[Source material]:
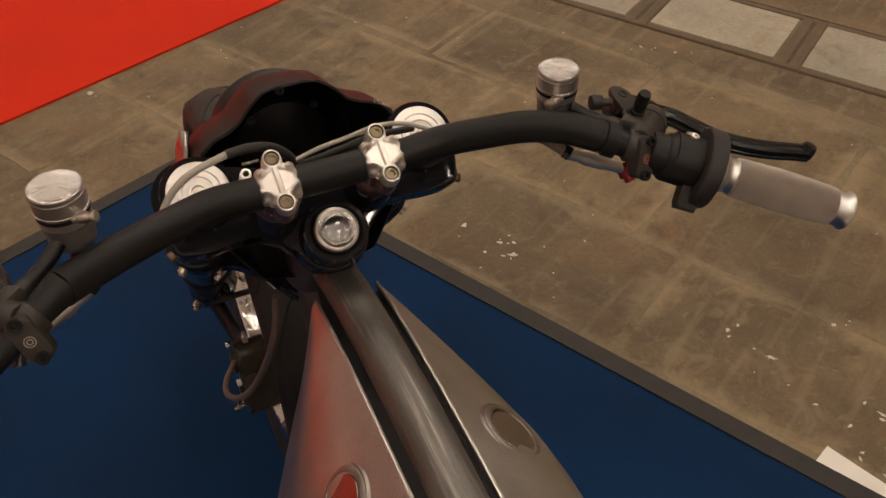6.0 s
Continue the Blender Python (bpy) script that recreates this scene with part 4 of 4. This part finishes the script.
# ----- master cylinders, reservoirs and levers -----
def master(side, name, label, adjuster, small, mark, cap_at):
    """Radial master cylinder clamped on the bar, with its reservoir; built for side -1 and mirrored for 1."""
    def P(x, y, z):
        return Vector((side * x, y, z))

    def B(o, zd, xh=(0, 0, 1)):
        return basis(P(*o), sided(zd, side), sided(xh, side))

    g = grip_basis(0.028, side)
    base = part(name, lathe([(0.009, -0.0085), (0.0118, -0.0085), (0.0126, -0.0070), (0.0126, 0.0070), (0.0118, 0.0085), (0.009, 0.0085)], g, 40), BLACK_CAST, bike, label)
    # cap of the clamp with two bolts and a ring mark
    cn = Vector((0.1, -0.90, 0.43)).normalized()
    cm = B((0.2172, -0.0765, 0.8300), cn, (-0.1, 0.45, 0.85)) @ pose(0, 0, 0, 0, 0, -side * 26)
    part("clamp_cap", prism(rounded([(-0.0150, -0.0078), (0.0140, -0.0080), (0.0168, 0), (0.0140, 0.0080), (-0.0150, 0.0078), (-0.0172, 0)], 0.006), -0.006, 0.0060, cm, bevel=0.0022, steps=3), BLACK_CAST, base)
    ring = part("ring_mark", lathe([(0.0037, 0.0055), (0.0037, 0.0063), (0.0030, 0.0063), (0.0030, 0.0055)], cm @ pose(-0.001, 0, 0), 28), mark, base, "pale ring mark")
    part("ring_mark", lathe([(0.0020, 0.0055), (0.0020, 0.0063), (0.0013, 0.0063), (0.0013, 0.0055)], cm @ pose(-0.001, 0, 0), 20), mark, ring)
    for q in (-0.0132, 0.0128):
        part("clamp_bolt", socket_bolt(cm @ pose(q, 0, 0.0045), 0.0042, 0.0045, 0.002), BLACK_SATIN, base)
    # barrel, from the clamp forwards to the lever
    a, b = P(0.2205, -0.066, 0.838), P(0.2520, -0.036, 0.827)
    d = (b - a)
    bm = lathe([(0.0, -0.003), (0.0085, -0.003), (0.0100, 0.0), (0.0108, 0.012), (0.0116, 0.020), (0.0132, 0.027), (0.0140, 0.032), (0.0140, 0.042), (0.0130, 0.047), (0.0105, 0.0495), (0.0, 0.050)], basis(a, d), 36)
    part("barrel", bm, BLACK_CAST, base)
    part("web", sweep([a + Vector((0, 0, -0.004)), a + d * 0.5 + Vector((0, 0, -0.003)), b], [(0.006, 0.0110), (0.007, 0.0112), (0.008, 0.0115)], 16), BLACK_CAST, base)
    dn = d.normalized()
    part("body_block", block(0.019, 0.020, 0.028, basis(a + dn * 0.024 + P(-0.008, 0.004, 0.002), d, (0, 0, 1)), 0.004, steps=2), BLACK_CAST, base)
    part("end_plug", lathe([(0.0, 0.0), (0.0078, 0.0), (0.0084, -0.0008), (0.0084, -0.003), (0.0, -0.003)], basis(a + dn * 0.0515, d), 24), BLACK_SATIN, base)
    part("rib", lathe([(0.0139, 0.0292), (0.0148, 0.0296), (0.0148, 0.0312), (0.0139, 0.0316)], basis(a, d), 36), BLACK_CAST, base)
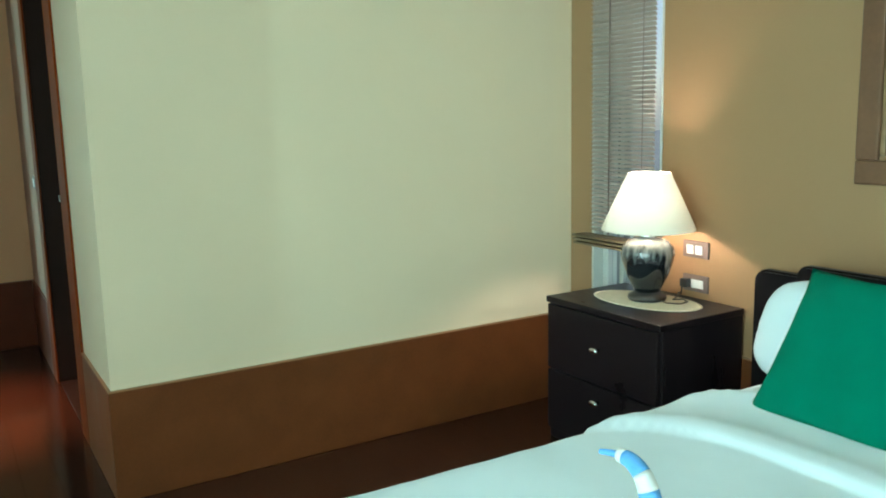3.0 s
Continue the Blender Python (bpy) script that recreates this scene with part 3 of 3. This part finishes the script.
def bedspread():
    """White spread: flat top, rounded over the foot and both sides, with a folded-back band near the pillows."""
    r, drop = 0.05, 0.30

    def over(s, edge):
        e = s - (edge - r)
        if e <= 0:
            return s, 0.0
        if e < r * math.pi / 2:
            a = e / r
            return edge - r + r * math.sin(a), r * (1 - math.cos(a))
        return edge + 0.02 * min(1, (e - r * 1.57) / drop), r + e - r * math.pi / 2
    bm = bmesh.new()
    ns, nt = 260, 96
    s0, s1 = -hx - drop, hx - 0.02
    t0 = hy + drop
    g = []
    for i in range(ns + 1):
        row = []
        for j in range(nt + 1):
            s = s0 + (s1 - s0) * i / ns
            t = -t0 + 2 * t0 * j / nt
            px, dx = over(-s, hx) if s < 0 else (-s, 0)
            py, dy = over(abs(t), hy)
            x, y = -px, math.copysign(py, t)
            z = BZ - min(dx + dy, drop)
            wx, wy = x + (BX0 + BX1) / 2, y + (BY0 + BY1) / 2
            fold = 1.905 - 0.26 * math.exp(-max(0.0, BY1 - wy) / 0.12)
            up = smooth(fold - 0.010, fold + 0.022, wx) * (1 - smooth(fold + 0.38, fold + 0.48, wx))
            z += up * (0.017 + 0.010 * math.exp(-((wx - fold - 0.06) / 0.05) ** 2) + 0.014 * math.exp(-((wx - fold - 0.36) / 0.07) ** 2))
            z += 0.006 * noise.noise((wx * 3.2, wy * 2.6, 0.3)) + 0.003 * noise.noise((wx * 9, wy * 8, 2))
            row.append(bm.verts.new((x, y, z)))
        g.append(row)
    for a, b in zip(g, g[1:]):
        for j in range(nt):
            bm.faces.new((a[j], a[j + 1], b[j + 1], b[j]))
    return bm


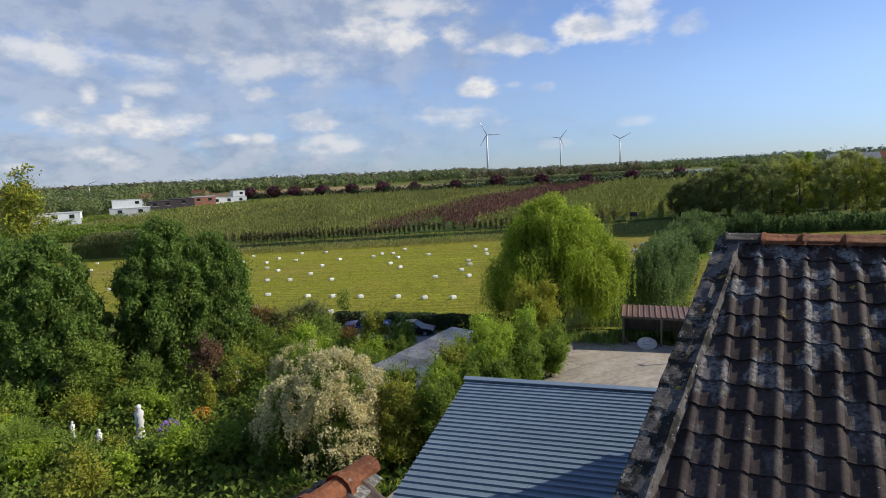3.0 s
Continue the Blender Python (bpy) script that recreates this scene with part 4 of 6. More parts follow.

[Task statement]:
The material above holds pictures; copy everything else in it exactly.

[Solution for this exercise]:
6.0 s
Continue the Blender Python (bpy) script that recreates this scene with part 4 of 4. This part finishes the script.
# ----- master cylinders, reservoirs and levers -----
def master(side, name, label, adjuster, small, mark, cap_at):
    """Radial master cylinder clamped on the bar, with its reservoir; built for side -1 and mirrored for 1."""
    def P(x, y, z):
        return Vector((side * x, y, z))

    def B(o, zd, xh=(0, 0, 1)):
        return basis(P(*o), sided(zd, side), sided(xh, side))

    g = grip_basis(0.028, side)
    base = part(name, lathe([(0.009, -0.0085), (0.0118, -0.0085), (0.0126, -0.0070), (0.0126, 0.0070), (0.0118, 0.0085), (0.009, 0.0085)], g, 40), BLACK_CAST, bike, label)
    # cap of the clamp with two bolts and a ring mark
    cn = Vector((0.1, -0.90, 0.43)).normalized()
    cm = B((0.2172, -0.0765, 0.8300), cn, (-0.1, 0.45, 0.85)) @ pose(0, 0, 0, 0, 0, -side * 26)
    part("clamp_cap", prism(rounded([(-0.0150, -0.0078), (0.0140, -0.0080), (0.0168, 0), (0.0140, 0.0080), (-0.0150, 0.0078), (-0.0172, 0)], 0.006), -0.006, 0.0060, cm, bevel=0.0022, steps=3), BLACK_CAST, base)
    ring = part("ring_mark", lathe([(0.0037, 0.0055), (0.0037, 0.0063), (0.0030, 0.0063), (0.0030, 0.0055)], cm @ pose(-0.001, 0, 0), 28), mark, base, "pale ring mark")
    part("ring_mark", lathe([(0.0020, 0.0055), (0.0020, 0.0063), (0.0013, 0.0063), (0.0013, 0.0055)], cm @ pose(-0.001, 0, 0), 20), mark, ring)
    for q in (-0.0132, 0.0128):
        part("clamp_bolt", socket_bolt(cm @ pose(q, 0, 0.0045), 0.0042, 0.0045, 0.002), BLACK_SATIN, base)
    # barrel, from the clamp forwards to the lever
    a, b = P(0.2205, -0.066, 0.838), P(0.2520, -0.036, 0.827)
    d = (b - a)
    bm = lathe([(0.0, -0.003), (0.0085, -0.003), (0.0100, 0.0), (0.0108, 0.012), (0.0116, 0.020), (0.0132, 0.027), (0.0140, 0.032), (0.0140, 0.042), (0.0130, 0.047), (0.0105, 0.0495), (0.0, 0.050)], basis(a, d), 36)
    part("barrel", bm, BLACK_CAST, base)
    part("web", sweep([a + Vector((0, 0, -0.004)), a + d * 0.5 + Vector((0, 0, -0.003)), b], [(0.006, 0.0110), (0.007, 0.0112), (0.008, 0.0115)], 16), BLACK_CAST, base)
    dn = d.normalized()
    part("body_block", block(0.019, 0.020, 0.028, basis(a + dn * 0.024 + P(-0.008, 0.004, 0.002), d, (0, 0, 1)), 0.004, steps=2), BLACK_CAST, base)
    part("end_plug", lathe([(0.0, 0.0), (0.0078, 0.0), (0.0084, -0.0008), (0.0084, -0.003), (0.0, -0.003)], basis(a + dn * 0.0515, d), 24), BLACK_SATIN, base)
    part("rib", lathe([(0.0139, 0.0292), (0.0148, 0.0296), (0.0148, 0.0312), (0.0139, 0.0316)], basis(a, d), 36), BLACK_CAST, base)
3.0 s
Continue the Blender Python (bpy) script that recreates this scene with part 3 of 3. This part finishes the script.
def bedspread():
    """White spread: flat top, rounded over the foot and both sides, with a folded-back band near the pillows."""
    r, drop = 0.05, 0.30

    def over(s, edge):
        e = s - (edge - r)
        if e <= 0:
            return s, 0.0
        if e < r * math.pi / 2:
            a = e / r
            return edge - r + r * math.sin(a), r * (1 - math.cos(a))
        return edge + 0.02 * min(1, (e - r * 1.57) / drop), r + e - r * math.pi / 2
    bm = bmesh.new()
    ns, nt = 260, 96
    s0, s1 = -hx - drop, hx - 0.02
    t0 = hy + drop
    g = []
    for i in range(ns + 1):
        row = []
        for j in range(nt + 1):
            s = s0 + (s1 - s0) * i / ns
            t = -t0 + 2 * t0 * j / nt
            px, dx = over(-s, hx) if s < 0 else (-s, 0)
            py, dy = over(abs(t), hy)
            x, y = -px, math.copysign(py, t)
            z = BZ - min(dx + dy, drop)
            wx, wy = x + (BX0 + BX1) / 2, y + (BY0 + BY1) / 2
            fold = 1.905 - 0.26 * math.exp(-max(0.0, BY1 - wy) / 0.12)
            up = smooth(fold - 0.010, fold + 0.022, wx) * (1 - smooth(fold + 0.38, fold + 0.48, wx))
            z += up * (0.017 + 0.010 * math.exp(-((wx - fold - 0.06) / 0.05) ** 2) + 0.014 * math.exp(-((wx - fold - 0.36) / 0.07) ** 2))
            z += 0.006 * noise.noise((wx * 3.2, wy * 2.6, 0.3)) + 0.003 * noise.noise((wx * 9, wy * 8, 2))
            row.append(bm.verts.new((x, y, z)))
        g.append(row)
    for a, b in zip(g, g[1:]):
        for j in range(nt):
            bm.faces.new((a[j], a[j + 1], b[j + 1], b[j]))
    return bm


3.0 s
Continue the Blender Python (bpy) script that recreates this scene with part 4 of 6. More parts follow.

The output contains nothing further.